#### Instructions to follow
Gather every line holding the string "location".

-- BEGIN Extracted material --

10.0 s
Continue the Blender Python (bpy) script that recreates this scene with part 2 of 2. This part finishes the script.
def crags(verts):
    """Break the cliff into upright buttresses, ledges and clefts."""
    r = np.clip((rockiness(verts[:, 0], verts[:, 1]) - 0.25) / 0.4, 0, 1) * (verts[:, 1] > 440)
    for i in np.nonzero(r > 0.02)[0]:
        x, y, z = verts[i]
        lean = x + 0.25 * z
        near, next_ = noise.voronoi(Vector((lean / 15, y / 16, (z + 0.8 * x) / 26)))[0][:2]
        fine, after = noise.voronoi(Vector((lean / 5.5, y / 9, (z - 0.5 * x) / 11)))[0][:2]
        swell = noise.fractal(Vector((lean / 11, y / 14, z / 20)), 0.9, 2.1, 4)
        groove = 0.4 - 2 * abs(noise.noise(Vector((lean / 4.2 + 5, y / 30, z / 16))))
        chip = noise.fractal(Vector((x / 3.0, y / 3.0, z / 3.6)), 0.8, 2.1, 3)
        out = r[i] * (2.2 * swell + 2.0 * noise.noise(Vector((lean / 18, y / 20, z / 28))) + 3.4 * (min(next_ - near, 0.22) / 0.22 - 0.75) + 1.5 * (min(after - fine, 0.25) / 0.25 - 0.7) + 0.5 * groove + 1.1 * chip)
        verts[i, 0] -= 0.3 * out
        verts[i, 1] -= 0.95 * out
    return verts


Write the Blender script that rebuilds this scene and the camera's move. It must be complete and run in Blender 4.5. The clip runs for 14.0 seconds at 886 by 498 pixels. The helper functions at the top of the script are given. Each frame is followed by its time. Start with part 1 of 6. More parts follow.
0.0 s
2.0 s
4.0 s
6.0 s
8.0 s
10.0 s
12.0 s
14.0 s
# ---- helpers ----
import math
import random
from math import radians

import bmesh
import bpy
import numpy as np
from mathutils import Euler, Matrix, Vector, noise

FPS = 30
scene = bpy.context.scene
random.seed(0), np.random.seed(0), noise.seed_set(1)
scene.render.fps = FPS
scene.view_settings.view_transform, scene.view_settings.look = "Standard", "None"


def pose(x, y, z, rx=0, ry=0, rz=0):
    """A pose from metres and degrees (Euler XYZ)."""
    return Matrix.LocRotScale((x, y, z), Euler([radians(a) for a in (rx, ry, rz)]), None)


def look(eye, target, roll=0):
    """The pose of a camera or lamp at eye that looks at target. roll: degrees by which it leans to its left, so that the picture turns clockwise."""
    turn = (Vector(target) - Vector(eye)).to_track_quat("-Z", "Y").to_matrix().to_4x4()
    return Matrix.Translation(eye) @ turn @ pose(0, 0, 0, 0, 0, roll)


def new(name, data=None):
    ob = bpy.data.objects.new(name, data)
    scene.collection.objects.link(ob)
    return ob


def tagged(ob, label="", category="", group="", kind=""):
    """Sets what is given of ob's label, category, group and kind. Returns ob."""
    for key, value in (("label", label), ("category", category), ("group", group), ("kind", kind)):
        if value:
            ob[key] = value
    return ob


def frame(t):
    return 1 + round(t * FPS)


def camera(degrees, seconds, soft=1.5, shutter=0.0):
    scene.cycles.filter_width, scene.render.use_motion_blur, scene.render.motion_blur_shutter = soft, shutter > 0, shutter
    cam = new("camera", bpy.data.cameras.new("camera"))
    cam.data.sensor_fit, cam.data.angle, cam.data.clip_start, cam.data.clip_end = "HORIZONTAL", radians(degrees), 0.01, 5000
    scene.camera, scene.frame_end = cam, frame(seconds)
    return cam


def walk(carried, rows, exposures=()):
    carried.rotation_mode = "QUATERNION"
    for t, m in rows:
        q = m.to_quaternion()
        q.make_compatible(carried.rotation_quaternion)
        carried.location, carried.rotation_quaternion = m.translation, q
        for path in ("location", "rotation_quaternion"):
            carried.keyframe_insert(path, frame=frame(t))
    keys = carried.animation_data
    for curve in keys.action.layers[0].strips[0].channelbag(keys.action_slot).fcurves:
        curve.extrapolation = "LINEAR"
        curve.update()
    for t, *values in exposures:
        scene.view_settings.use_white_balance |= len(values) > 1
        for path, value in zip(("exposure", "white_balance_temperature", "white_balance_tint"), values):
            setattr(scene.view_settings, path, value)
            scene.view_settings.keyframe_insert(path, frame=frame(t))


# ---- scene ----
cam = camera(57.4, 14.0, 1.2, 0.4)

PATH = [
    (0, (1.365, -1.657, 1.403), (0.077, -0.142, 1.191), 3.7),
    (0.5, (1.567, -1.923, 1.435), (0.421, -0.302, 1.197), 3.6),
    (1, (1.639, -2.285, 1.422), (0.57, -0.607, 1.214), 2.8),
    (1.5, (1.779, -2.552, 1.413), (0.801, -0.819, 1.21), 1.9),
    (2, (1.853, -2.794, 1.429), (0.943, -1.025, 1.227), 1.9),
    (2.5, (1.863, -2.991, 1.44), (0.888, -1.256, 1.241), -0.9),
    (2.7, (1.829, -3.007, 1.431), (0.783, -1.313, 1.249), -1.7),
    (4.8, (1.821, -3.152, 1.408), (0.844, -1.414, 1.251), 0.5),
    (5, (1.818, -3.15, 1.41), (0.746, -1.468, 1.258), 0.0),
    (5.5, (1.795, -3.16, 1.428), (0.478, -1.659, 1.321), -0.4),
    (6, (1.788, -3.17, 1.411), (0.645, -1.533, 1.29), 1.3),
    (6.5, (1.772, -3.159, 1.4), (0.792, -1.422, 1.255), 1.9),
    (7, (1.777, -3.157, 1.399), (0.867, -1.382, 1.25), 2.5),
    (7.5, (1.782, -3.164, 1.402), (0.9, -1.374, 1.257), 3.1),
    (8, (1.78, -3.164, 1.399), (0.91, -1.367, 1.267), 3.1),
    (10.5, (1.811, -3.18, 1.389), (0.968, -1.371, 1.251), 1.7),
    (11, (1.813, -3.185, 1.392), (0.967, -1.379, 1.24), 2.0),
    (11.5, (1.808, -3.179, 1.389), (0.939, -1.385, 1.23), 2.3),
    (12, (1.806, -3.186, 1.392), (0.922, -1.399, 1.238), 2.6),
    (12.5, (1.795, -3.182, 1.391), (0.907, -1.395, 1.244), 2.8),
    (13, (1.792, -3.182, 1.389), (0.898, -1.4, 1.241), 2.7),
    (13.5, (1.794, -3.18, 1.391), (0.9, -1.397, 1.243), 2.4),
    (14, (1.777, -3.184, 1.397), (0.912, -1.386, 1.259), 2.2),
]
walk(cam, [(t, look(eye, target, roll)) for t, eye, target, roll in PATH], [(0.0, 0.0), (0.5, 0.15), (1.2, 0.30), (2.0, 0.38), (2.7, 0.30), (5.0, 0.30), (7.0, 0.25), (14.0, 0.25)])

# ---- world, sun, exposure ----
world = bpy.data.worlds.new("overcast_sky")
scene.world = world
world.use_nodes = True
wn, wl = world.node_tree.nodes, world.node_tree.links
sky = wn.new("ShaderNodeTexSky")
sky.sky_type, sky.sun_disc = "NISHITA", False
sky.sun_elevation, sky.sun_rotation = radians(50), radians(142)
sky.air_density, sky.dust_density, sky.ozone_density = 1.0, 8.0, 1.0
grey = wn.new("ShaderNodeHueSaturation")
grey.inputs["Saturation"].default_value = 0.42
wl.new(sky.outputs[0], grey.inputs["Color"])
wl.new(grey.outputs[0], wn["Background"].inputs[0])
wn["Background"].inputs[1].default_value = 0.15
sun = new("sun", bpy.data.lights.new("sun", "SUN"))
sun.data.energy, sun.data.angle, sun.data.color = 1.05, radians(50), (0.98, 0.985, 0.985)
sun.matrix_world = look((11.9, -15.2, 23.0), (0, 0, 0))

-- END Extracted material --

#### Answer to the problem
        carried.location, carried.rotation_quaternion = m.translation, q
        for path in ("location", "rotation_quaternion"):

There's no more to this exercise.